Periodic Reporting for period 2 - LUNAR (Lifelong UNiversal lAnguage Representation)
Período documentado: 2022-02-01 hasta 2023-11-30
[Relevance in society] Although the world is multimodal and highly multilingual, speech and language technology are not keeping up with the demand in all languages. We need better learning methods that exploit the advancements of a few modalities and languages for the benefit of others.
[Objectives] This proposal addresses the low-resources problem and the expensive approach to multilingual machine translation since systems for all translation pairs are required. LUNAR proposes to jointly learn a multilingual and multimodal model that builds upon a lifelong universal language representation. This model will compensate the lack of supervised data and significantly increase the system capacity of generalization from training data given the unconventional variety of employed resources. This model will reduce the number of required translation systems from quadratic to linear as well as allowing for an incremental adaptation of new languages and data.
[Methodology] The high-risk/high-gain relies on automatically training a universal language by specifically designed deep learning algorithms. LUNAR will employ an encoder-decoder architecture. The encoder represents an abstraction of an input by reducing its dimensionality, which will become the proposed universal language; from this abstraction, the decoder generates the output. The encoder-decoder internal architecture will be explicitly designed for learning the universal language, which will be appropriately integrated as an objective of the architecture.
[General impact] LUNAR will impact highly multidisciplinary communities of specialists in computer science, mathematics, engineering and linguistics who work on natural language understanding, natural language and speech processing applications.

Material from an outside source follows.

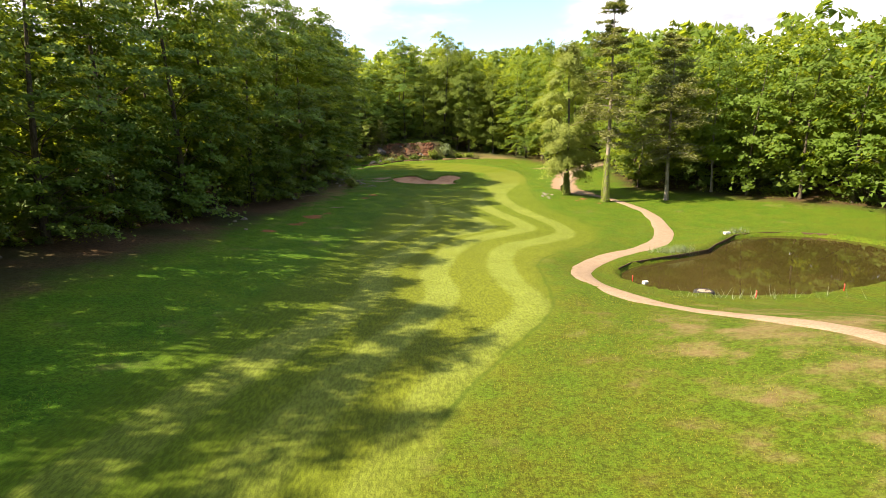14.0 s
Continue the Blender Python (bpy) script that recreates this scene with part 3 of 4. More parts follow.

State-of-the-art multilingual machine translation relies on a universal encoder-decoder. This architecture allows knowledge transfer but it forces a dependency between languages. This dependency requires retraining the entire system to add new languages.
In (Escolano, Costa-jussà et al., 2021a), we propose an alternative approach that is based on language-specific encoder-decoders, and can thus be more easily extended to new languages by learning their corresponding modules. So as to encourage a common interlingua representation, we simultaneously train the N initial languages in joint training. Our experiments show that the proposed approach outperforms the universal encoder-decoder by a significant amount, while allowing to add new languages without the need to retrain the rest of the modules by incremental training. All in all, our work closes the gap between shared and language-specific encoder/decoders, advancing toward modular multilingual machine translation systems that can be flexibly extended in lifelong learning settings.
While multilingual machine translation approaches rely on higher-quality and more massive data sets, current end-to-end approaches to spoken language translation rely on limited training resources, especially for multilingual settings. At this point, our method, presented in (Escolano, Costa-jussà et al, 2021b), extends our multilingual machine translation architecture based on language-specific encoders-decoders to the task of multilingual spoken language translation. Our method entirely eliminates the dependency from multilingual spoken language translation data and it is able to translate while training only on automatic speech recognition and multilingual machine translation data. Our experiments on four different languages show that coupling the speech encoder to the multilingual machine translation architecture produces similar quality translations compared to a bilingual baseline while effectively allowing for zero-shot multilingual spoken language translation. Additionally, we propose using an Adapter module for coupling the speech inputs. This Adapter module produces consistent improvements.
By-product contributions of the main research direction include a survey of the continual lifelong learning natural language processing (Biesialska et al., 2020) and participation in evaluation campaigns of machine translation (Escolano et al., 2021) and speech translation (Gállego et al., 2021) as well as organization of such (Barrault et al., 2021). More than this, progress has been made in the area of interpretability (Ferrando & Costa-jussà, 2021) and integration of linguistic knowledge in the neural systems (Armengol & Costa-jussà, 2021, Armengol, Costa-jussà et al, 2021). Finally, we have done progress in the direction of mitigating gender bias in machine translation (Costa-jussà and de Jorge, 2020) and documentation of such (Hardmeier et al., 2021). In this direction, we show that multilingual machine translation architectures that differ in the amount of sharing modules and parameters among languages influence the amount of gender bias accuracy even if trained with the same data sets (Costa-jussà et al, 2020). Experiments in four language pairs show that our proposed language-specific encoders-decoders exhibit less bias than the universal encoder-decoder architecture. Further interpretability analysis of source embeddings and the attention shows that, in the language-specific case, the embeddings encode more gender information, and its attention is more diverted. Both behaviors help in mitigating gender bias.
The overview of exploitation and dissemination.
The project exploitation culminates on our US Patent Proposal, Multilingual Translator (Costa-jussà et al., 2021). Dissemination has been done across a wide variety of media and institutions. Among which we include the Asociación española para el avance de la ciencia, Ajuntament de Barcelona, Generalitat de Catalunya, Fundació “la Caixa”, International Interpreting Services, Praire, CSIC, UPC, Govern Obert.